There are a couple of things to consider while you are thinking of the best ways in which to deal with dog anxiety. First off, you will need to learn what the root of your dog’s anxiety. Often times, it can be that your dog just does not know how to handle life without you because they have not been taught how to do this. This means that you slowly have to train them. One way to start doing this is by leaving them home for short periods of time. You can give them their favorite treat or favorite toy, and, while they are playing with it, try to sneak a trip downstairs to the car and back. When you get back home, see how your dog handled the situation. Given him or her lots of treats for being able to remain calm without you. They need to know that they can trust you to not leave them and that they will be all right if you leave them for a little bit. Once they get used to five minutes, you can then try to get them used to ten minutes. In the same manner, slowly but surely leave your dog home for longer and longer periods of time. This is not going to happen in one day and if you do not make a very slow progression, you will be promoting the dog anxiety.

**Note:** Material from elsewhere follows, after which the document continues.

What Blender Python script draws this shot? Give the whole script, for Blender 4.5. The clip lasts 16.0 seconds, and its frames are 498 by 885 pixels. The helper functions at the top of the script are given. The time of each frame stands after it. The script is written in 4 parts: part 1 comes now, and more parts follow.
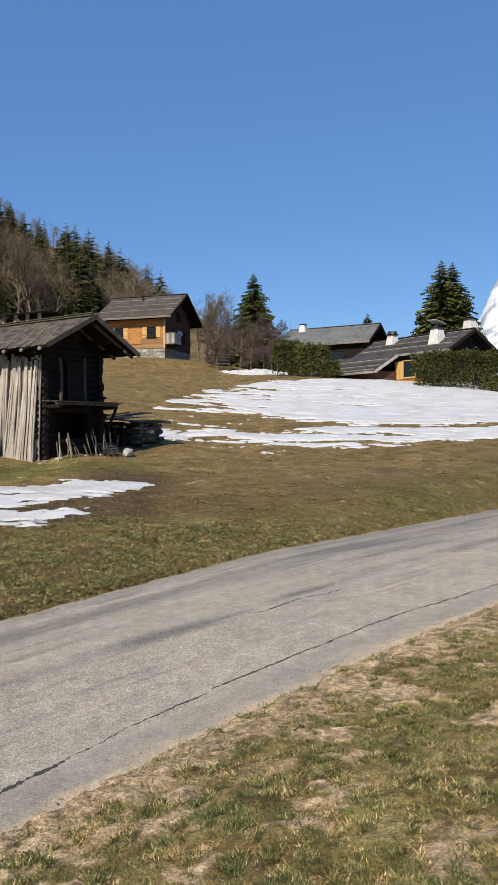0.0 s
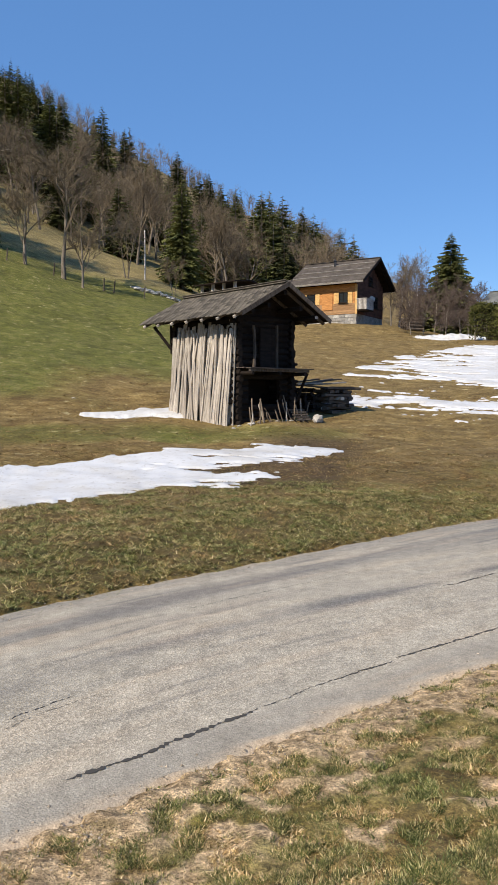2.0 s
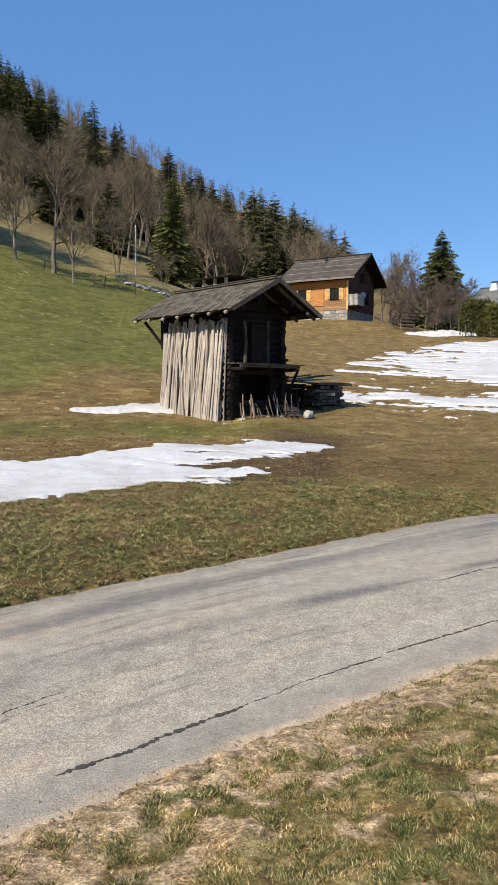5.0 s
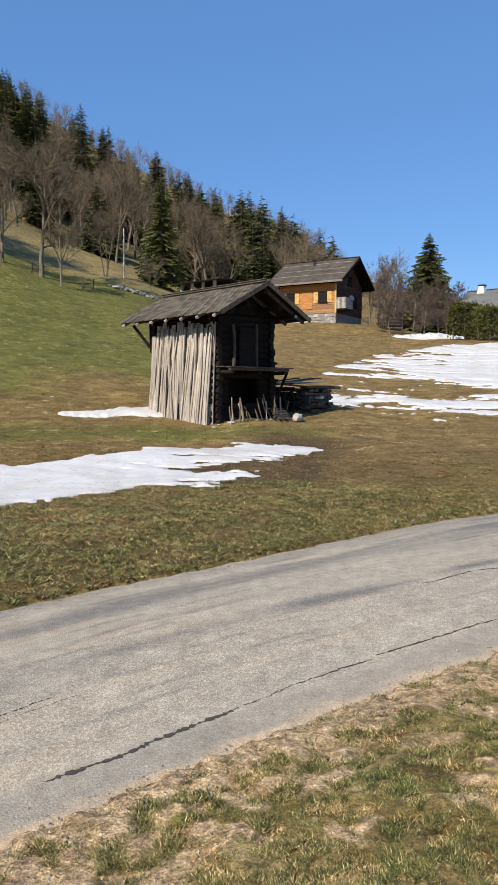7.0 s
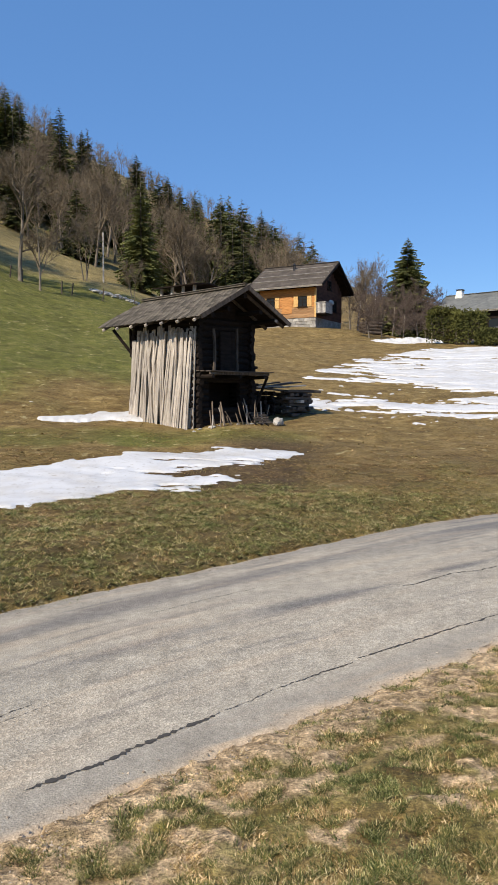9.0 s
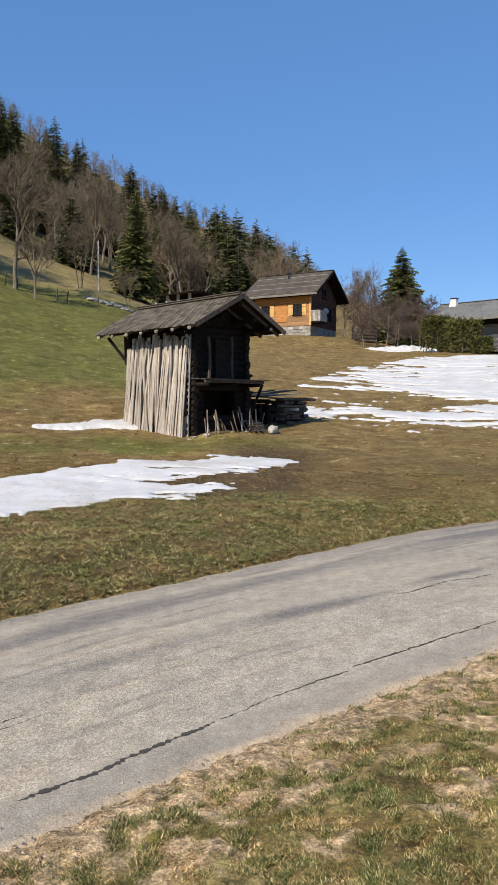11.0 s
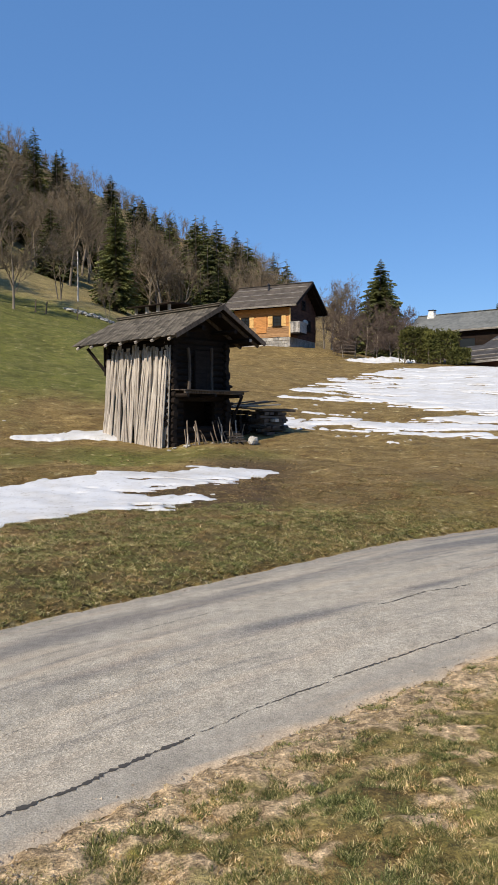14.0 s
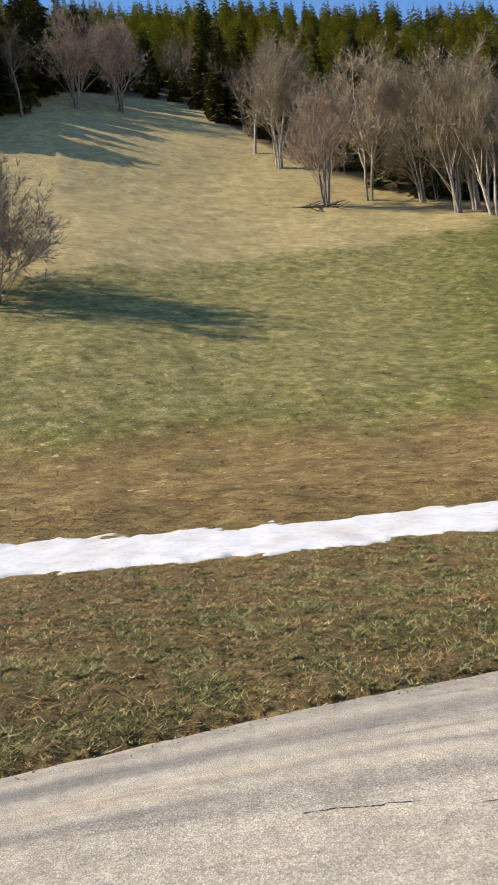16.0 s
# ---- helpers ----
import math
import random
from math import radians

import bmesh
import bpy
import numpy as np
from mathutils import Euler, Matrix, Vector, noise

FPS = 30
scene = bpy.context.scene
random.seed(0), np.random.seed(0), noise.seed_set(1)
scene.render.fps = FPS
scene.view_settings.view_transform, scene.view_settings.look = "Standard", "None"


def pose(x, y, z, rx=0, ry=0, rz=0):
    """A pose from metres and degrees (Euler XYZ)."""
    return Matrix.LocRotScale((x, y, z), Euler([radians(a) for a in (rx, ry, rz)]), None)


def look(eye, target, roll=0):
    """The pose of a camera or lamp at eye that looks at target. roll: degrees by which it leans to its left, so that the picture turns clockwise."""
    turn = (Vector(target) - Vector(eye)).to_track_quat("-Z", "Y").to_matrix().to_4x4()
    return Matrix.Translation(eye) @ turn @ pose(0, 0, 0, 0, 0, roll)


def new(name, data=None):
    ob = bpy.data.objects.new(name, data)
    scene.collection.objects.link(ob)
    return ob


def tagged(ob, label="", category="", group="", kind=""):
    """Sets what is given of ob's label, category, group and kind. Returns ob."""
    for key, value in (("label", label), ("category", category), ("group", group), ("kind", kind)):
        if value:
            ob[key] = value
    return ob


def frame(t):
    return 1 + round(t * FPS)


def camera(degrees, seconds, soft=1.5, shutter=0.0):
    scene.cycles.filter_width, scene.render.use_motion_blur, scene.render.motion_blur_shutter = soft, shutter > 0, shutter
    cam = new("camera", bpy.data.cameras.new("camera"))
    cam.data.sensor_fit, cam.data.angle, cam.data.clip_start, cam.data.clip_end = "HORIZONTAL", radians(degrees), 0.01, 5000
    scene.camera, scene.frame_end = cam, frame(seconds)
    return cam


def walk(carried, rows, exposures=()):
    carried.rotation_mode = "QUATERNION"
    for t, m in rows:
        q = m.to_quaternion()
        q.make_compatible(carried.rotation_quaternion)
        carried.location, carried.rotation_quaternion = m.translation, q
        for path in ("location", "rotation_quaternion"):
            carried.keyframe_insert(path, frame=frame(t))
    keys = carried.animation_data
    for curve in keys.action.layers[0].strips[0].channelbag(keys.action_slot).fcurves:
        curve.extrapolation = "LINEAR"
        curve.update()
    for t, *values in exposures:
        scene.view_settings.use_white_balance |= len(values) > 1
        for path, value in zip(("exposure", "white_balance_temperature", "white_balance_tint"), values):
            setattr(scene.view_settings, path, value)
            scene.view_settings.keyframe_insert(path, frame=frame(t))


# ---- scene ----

Sometimes, dogs might be more comfortable being left in a smaller portion of space with limited options rather than in the entire house. Our small pug, for example, has learned to stay in the kitchen and sleep on his towels for 12 hours at a time. All he needs is a treat when he goes into the kitchen and one treat when we return. He is not used to being able to have the run of the entire house and so if we were to leave him without a designated spot, he would be sure to freak out. Ideally, we would like to slowly transition him to a point where he is able to do this but we also know that today is not the day for that. He was promoted from having a small area in the crate to the entire crate and now to the entire kitchen. He loves sleeping on our bed so we would like to help him be able to feel comfortable laying on our bed and playing with his toys when we are not around.
When you are treating dog anxiety, it is important to remember that your goal is to resolve the dog’s underlying tension and teach him to enjoy, or at least be able to tolerate, being left alone. This is done by setting things up so that the experiences he has while you are away comfort him rather than promote his anxiety.